What Are Warnings and Precautions for Insulin Lispro Protamine/Insulin Lispro?


  • Allergic to insulin lispro
  • Hypoglycemia
  • Younger than 18 years old

Effects of drug abuse

  • None

Short-Term Effects

  • See “What Are Side Effects Associated with Using Insulin Lispro Protamine/Insulin Lispro?”

Long-Term Effects

  • See “What Are Side Effects Associated with Using Insulin Lispro Protamine/Insulin Lispro?”

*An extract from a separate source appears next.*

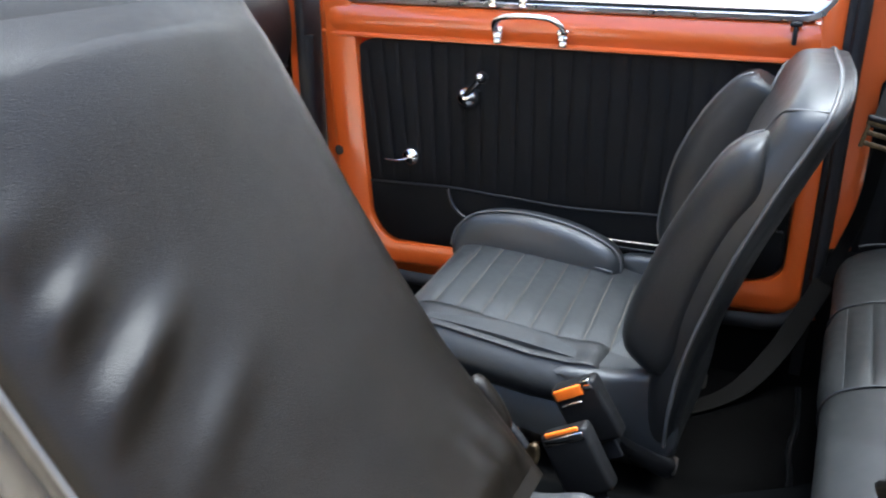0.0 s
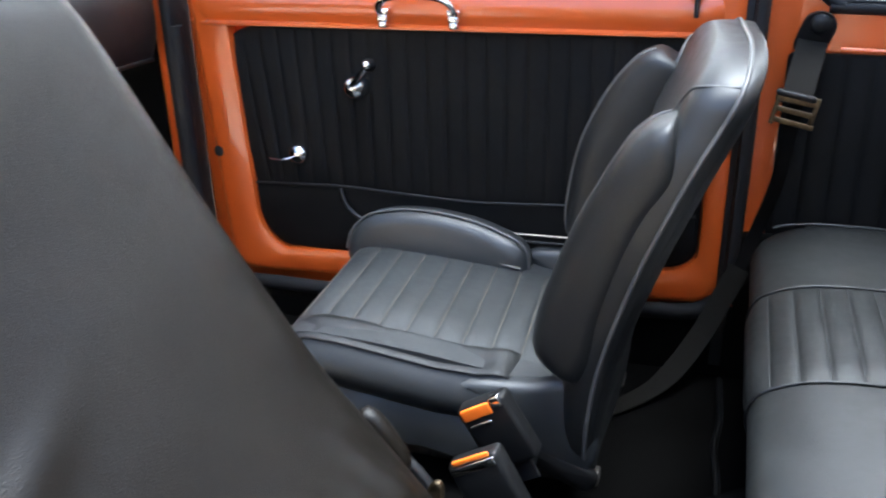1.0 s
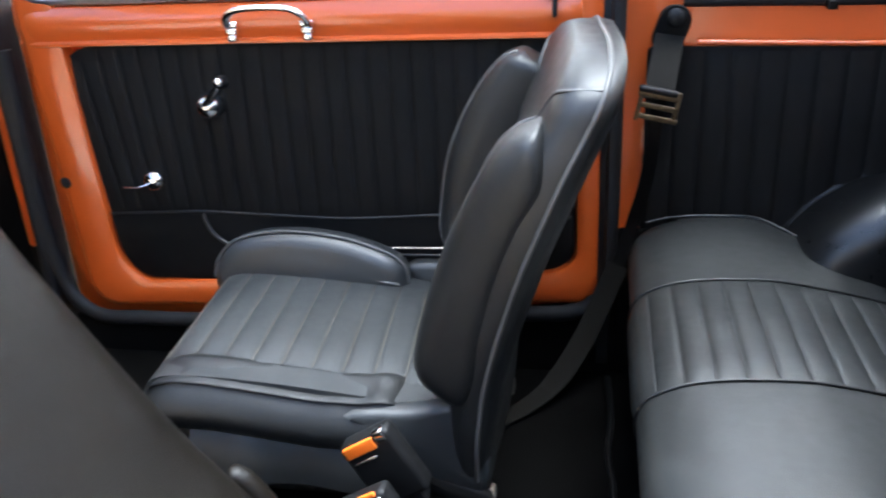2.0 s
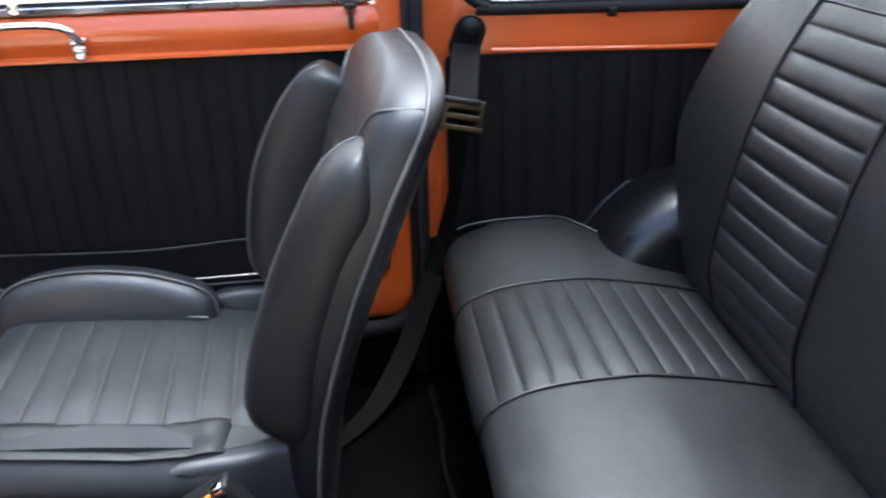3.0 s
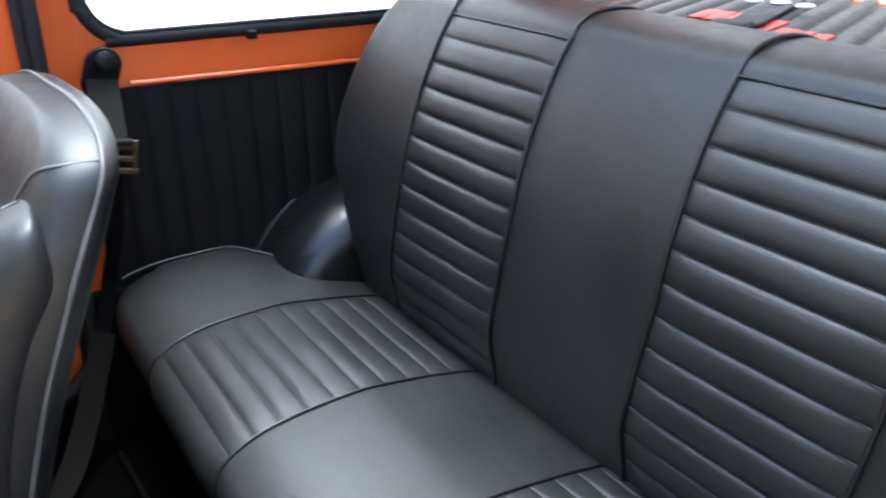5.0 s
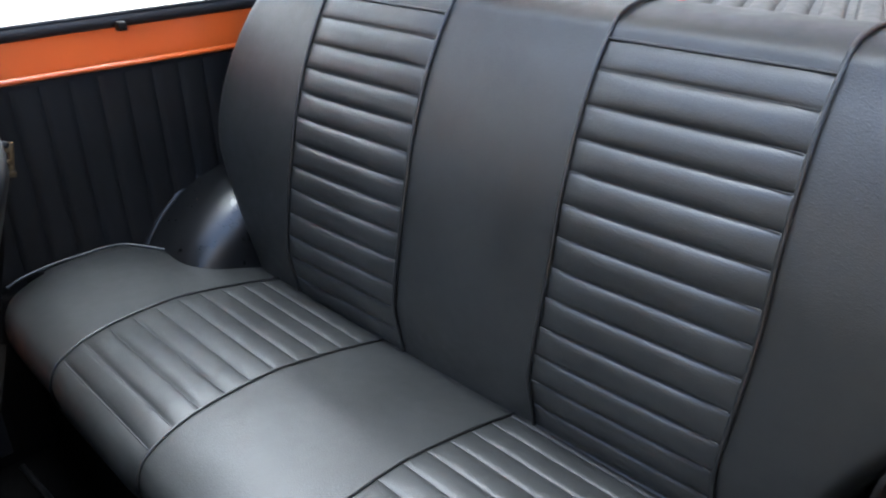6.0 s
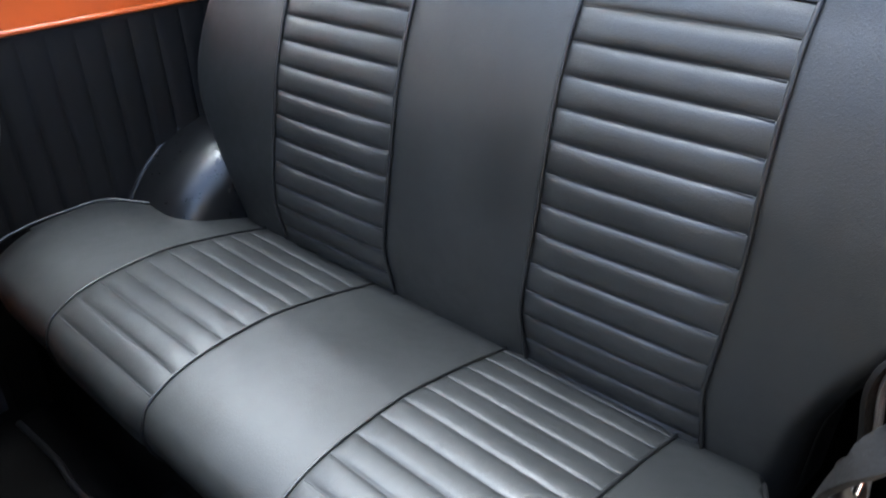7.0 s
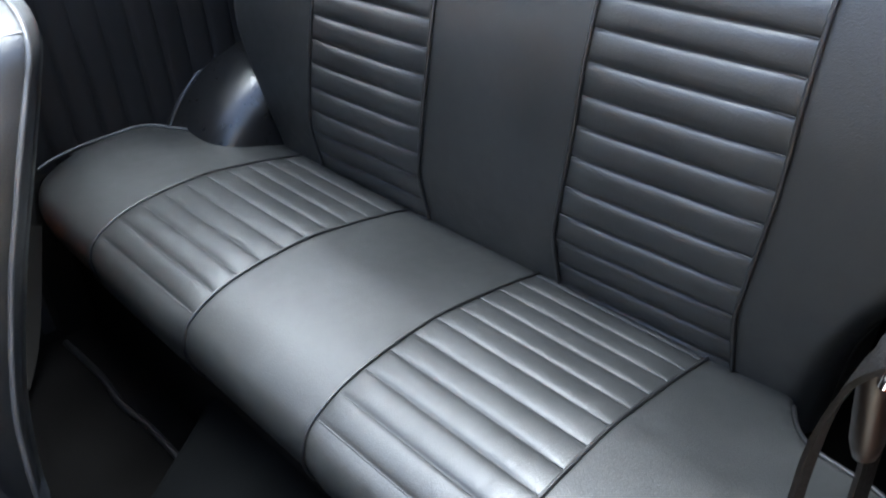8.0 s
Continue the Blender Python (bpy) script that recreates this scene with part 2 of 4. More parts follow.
def block(name, x0, x1, y0, y1, z0, z1, r, material, parent=None, label="", tilt=None):
    """A box with rounded edges."""
    bm = bmesh.new()
    bmesh.ops.create_cube(bm, size=1)
    bmesh.ops.scale(bm, vec=(x1 - x0, y1 - y0, z1 - z0), verts=bm.verts)
    if r > 0:
        bmesh.ops.bevel(bm, geom=bm.edges[:], offset=r, segments=3, affect="EDGES", profile=0.5)
    m = Matrix.Translation(((x0 + x1) / 2, (y0 + y1) / 2, (z0 + z1) / 2))
    if tilt:
        m = m @ Euler([radians(a) for a in tilt]).to_matrix().to_4x4()
    bmesh.ops.transform(bm, matrix=m, verts=bm.verts)
    me = bpy.data.meshes.new(name)
    bm.to_mesh(me)
    bm.free()
    return finish(name, me, material, parent, label)


def puffed(name, grid_point, normal_point, nu, nv, height, material, parent, label="", ends=0.0, crown=3.6):
    """A stuffed strip: grid_point(u, v) on its bed, normal_point the way it swells; u runs across the strip, v along it."""
    verts, faces = [], []
    for i in range(nu + 1):
        for j in range(nv + 1):
            u, v = i / nu, j / nv
            h = height * (1 - abs(2 * u - 1) ** crown) ** 0.65
            if ends:
                h *= min(1, min(v, 1 - v) / ends) ** 0.5
            verts.append(np.array(grid_point(u, v)) + np.array(normal_point(u, v)) * h)
    for i in range(nu):
        for j in range(nv):
            a = i * (nv + 1) + j
            faces.append((a, a + 1, a + nv + 2, a + nv + 1))
    return raw(name, verts, faces, material, parent, label, 70)


def framed(name, rings, material, parent=None, label=""):
    """A sheet between rounded outlines, ring by ring: (x0, x1, z0, z1, radius, y)."""
    loops = [[(a, y, b) for a, b in rounded(x0, x1, z0, z1, r, 10)] for x0, x1, z0, z1, r, y in rings]
    return loops_mesh(name, loops, material, parent, label, True, (False, False), 35)


# ---- the place around the car ----
ground = block("ground", -30, 30, -30, 30, -0.3, -0.101, 0, CONCRETE)
tagged(ground, "grey concrete ground under the parked car", "ground", kind="structure")
backdrop = block("backdrop", -2.4, 5.0, 4.0, 4.1, -0.3, 4.2, 0, DAYLIGHT)
backdrop_rear = block("backdrop", 5.0, 5.1, -2.6, 4.0, -0.3, 2.7, 0, REAR_DAYLIGHT)
tagged(backdrop_rear, "plain bright white daylight beyond the rear window", "backdrop", kind="structure")
tagged(backdrop, "plain bright white daylight beyond the windows", "backdrop", kind="structure")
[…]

  • Never share an injection pen, cartridge, or syringe with another person, even if the needle has been changed.
  • Tell your doctor if you also take pioglitazone or rosiglitazone (sometimes contained in combinations with glimepiride or metformin). Taking certain oral diabetes medicines while you are using insulin may increase your risk of serious heart problems.
  • Do not inject this medicine into skin that is damaged, tender, bruised, pitted, thickened, scaly, or has a scar or hard lump.
  • Never share an injection pen, cartridge, or syringe with another person, even if the needle has been changed. Sharing these devices can allow infections or diseases to pass from one person to another.
  • Use a disposable needle and syringe only once. Follow any state or local laws about throwing away used needles and syringes. Use a puncture-proof "sharps" disposal container (ask your pharmacist where to get one and how to throw it away). Keep this container out of the reach of children and pets.
  • You may have low blood sugar (hypoglycemia) and feel very hungry, dizzy, irritable, confused, anxious, or shaky. To quickly treat hypoglycemia, eat or drink a fast-acting source of sugar (fruit juice, hard candy, crackers, raisins, or non-diet soda).
  • Your doctor may prescribe a glucagon injection kit in case you have severe hypoglycemia. Be sure your family or close friends know how to give you this injection in an emergency.
  • Also, watch for signs of high blood sugar (hyperglycemia) such as increased thirst or urination.
  • Blood sugar levels can be affected by stress, illness, surgery, exercise, alcohol use, or skipping meals. Ask your doctor before changing your dose or medication schedule.
  • Insulin is only part of a complete treatment program that may also include diet, exercise, weight control, regular blood sugar testing, and special medical care. Follow your doctor's instructions very closely.
  • This medicine should look cloudy. Do not use the medicine if it looks clear or has particles in it. Call your pharmacist for new medicine.
  • Insulin can cause low blood sugar. Avoid driving or operating machinery until you know how this medicine will affect you.
  • Avoid medication errors by always checking the medicine label before injecting your insulin.
  • Avoid drinking alcohol. It can cause low blood sugar and may interfere with your diabetes treatment.

Pregnancy & Lactation

  • The limited available data on pregnant women are insufficient to inform a drug-associated risk of adverse developmental outcomes; published studies during pregnancy have not reported an association between the drug and induction of major birth defects, miscarriage, or adverse maternal or fetal outcomes; there are risks to mother and fetus associated with poorly controlled diabetes in pregnancy
  • Poorly controlled diabetes in pregnancy increases the maternal risk for diabetic ketoacidosis, pre-eclampsia, spontaneous abortions, preterm delivery, stillbirth, and delivery complications; also increases the fetal risk for major birth defects, stillbirth, and macrosomia-related morbidity
  • Lactation
    • There are no data on the presence of the drug in human milk, effects on the breastfed infant, or milk production; one small published study reported exogenous insulin present in human milk; however, there is insufficient information to determine effects on the breastfed infant and no available information on the effects on milk production; the developmental and health benefits of breastfeeding should be considered along with mother’s clinical need for insulin, any potential adverse effects on the breastfed child from the drug or underlying maternal condition.